Exercise input:
====
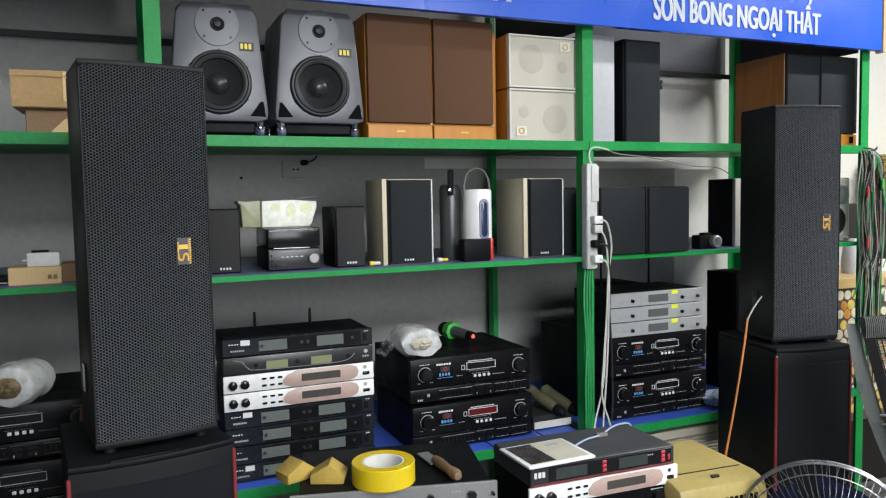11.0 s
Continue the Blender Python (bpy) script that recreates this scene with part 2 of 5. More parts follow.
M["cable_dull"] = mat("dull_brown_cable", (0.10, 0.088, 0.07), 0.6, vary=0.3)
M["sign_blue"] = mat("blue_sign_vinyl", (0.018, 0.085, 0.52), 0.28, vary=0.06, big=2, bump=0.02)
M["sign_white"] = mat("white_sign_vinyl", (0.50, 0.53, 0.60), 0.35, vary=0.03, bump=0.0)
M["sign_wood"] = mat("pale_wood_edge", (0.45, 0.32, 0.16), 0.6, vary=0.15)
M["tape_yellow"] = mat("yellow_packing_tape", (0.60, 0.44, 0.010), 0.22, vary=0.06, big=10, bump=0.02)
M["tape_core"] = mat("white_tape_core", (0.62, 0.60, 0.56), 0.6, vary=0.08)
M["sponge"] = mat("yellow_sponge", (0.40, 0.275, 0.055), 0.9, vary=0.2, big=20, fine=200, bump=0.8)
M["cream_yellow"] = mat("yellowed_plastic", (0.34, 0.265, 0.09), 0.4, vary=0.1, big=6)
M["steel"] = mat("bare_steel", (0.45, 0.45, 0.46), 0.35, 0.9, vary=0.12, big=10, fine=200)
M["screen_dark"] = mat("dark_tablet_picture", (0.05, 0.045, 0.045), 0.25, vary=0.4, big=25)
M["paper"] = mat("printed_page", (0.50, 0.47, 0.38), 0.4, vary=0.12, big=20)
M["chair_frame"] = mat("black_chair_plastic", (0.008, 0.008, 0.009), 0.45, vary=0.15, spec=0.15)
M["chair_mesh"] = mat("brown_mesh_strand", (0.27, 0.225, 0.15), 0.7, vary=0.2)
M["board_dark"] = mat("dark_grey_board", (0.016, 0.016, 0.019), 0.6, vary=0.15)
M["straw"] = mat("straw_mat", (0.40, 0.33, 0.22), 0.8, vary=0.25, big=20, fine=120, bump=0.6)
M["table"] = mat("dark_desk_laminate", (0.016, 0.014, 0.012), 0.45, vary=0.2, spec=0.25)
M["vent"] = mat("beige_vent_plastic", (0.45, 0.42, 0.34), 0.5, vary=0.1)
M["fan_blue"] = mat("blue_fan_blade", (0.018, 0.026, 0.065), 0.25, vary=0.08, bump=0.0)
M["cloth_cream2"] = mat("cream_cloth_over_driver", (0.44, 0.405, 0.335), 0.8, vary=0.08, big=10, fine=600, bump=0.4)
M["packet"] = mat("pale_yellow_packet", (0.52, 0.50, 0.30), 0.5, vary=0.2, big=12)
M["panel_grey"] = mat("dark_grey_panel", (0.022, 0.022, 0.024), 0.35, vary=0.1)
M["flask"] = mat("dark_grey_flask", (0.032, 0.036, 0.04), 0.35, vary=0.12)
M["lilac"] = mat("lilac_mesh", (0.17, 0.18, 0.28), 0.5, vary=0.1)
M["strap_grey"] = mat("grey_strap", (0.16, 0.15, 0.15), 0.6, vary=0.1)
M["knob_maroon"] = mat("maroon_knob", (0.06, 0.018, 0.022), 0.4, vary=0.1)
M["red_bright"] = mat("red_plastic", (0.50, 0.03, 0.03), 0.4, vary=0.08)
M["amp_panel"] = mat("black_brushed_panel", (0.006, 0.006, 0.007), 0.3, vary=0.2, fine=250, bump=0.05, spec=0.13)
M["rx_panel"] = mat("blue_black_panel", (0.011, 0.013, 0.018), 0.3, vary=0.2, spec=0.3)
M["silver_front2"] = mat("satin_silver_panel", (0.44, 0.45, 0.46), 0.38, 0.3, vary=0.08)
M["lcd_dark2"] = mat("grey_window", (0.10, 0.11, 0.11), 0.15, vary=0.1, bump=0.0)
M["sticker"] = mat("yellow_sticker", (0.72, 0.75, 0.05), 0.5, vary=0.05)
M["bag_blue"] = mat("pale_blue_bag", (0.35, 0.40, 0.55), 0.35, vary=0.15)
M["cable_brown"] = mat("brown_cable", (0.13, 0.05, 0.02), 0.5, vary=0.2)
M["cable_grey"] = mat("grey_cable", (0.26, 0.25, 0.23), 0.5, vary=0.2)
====
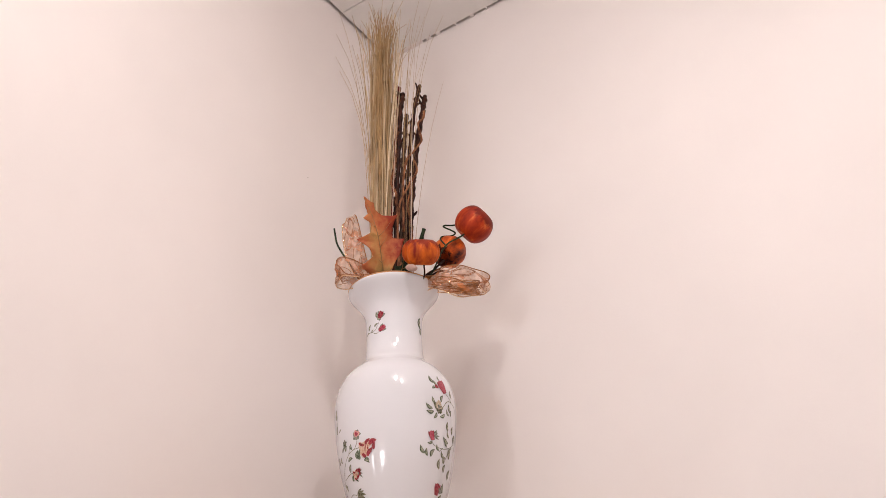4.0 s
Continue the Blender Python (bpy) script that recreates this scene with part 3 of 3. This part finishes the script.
====
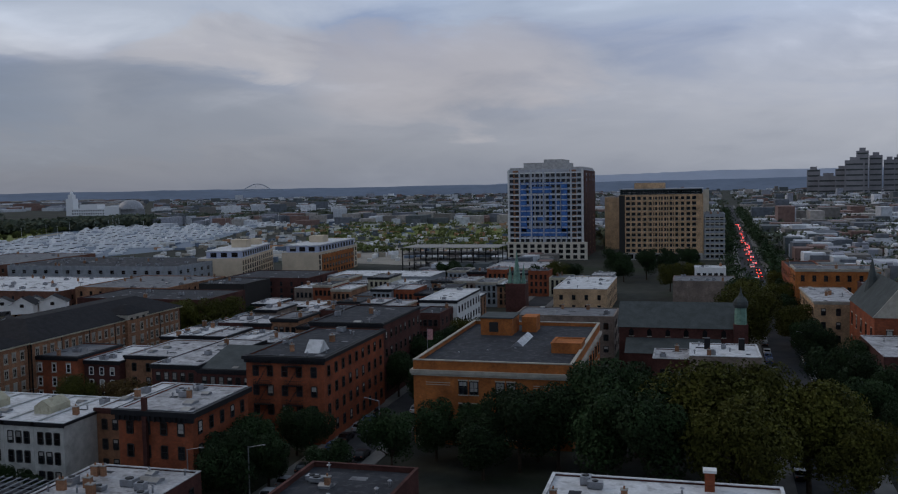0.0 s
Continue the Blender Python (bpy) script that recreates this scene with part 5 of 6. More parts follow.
====
Task brief:
Pick out the lines containing the string "with" and show them.

Response to this exercise:
Continue the Blender Python (bpy) script that recreates this scene with part 2 of 5. More parts follow.
Continue the Blender Python (bpy) script that recreates this scene with part 3 of 3. This part finishes the script.
Continue the Blender Python (bpy) script that recreates this scene with part 5 of 6. More parts follow.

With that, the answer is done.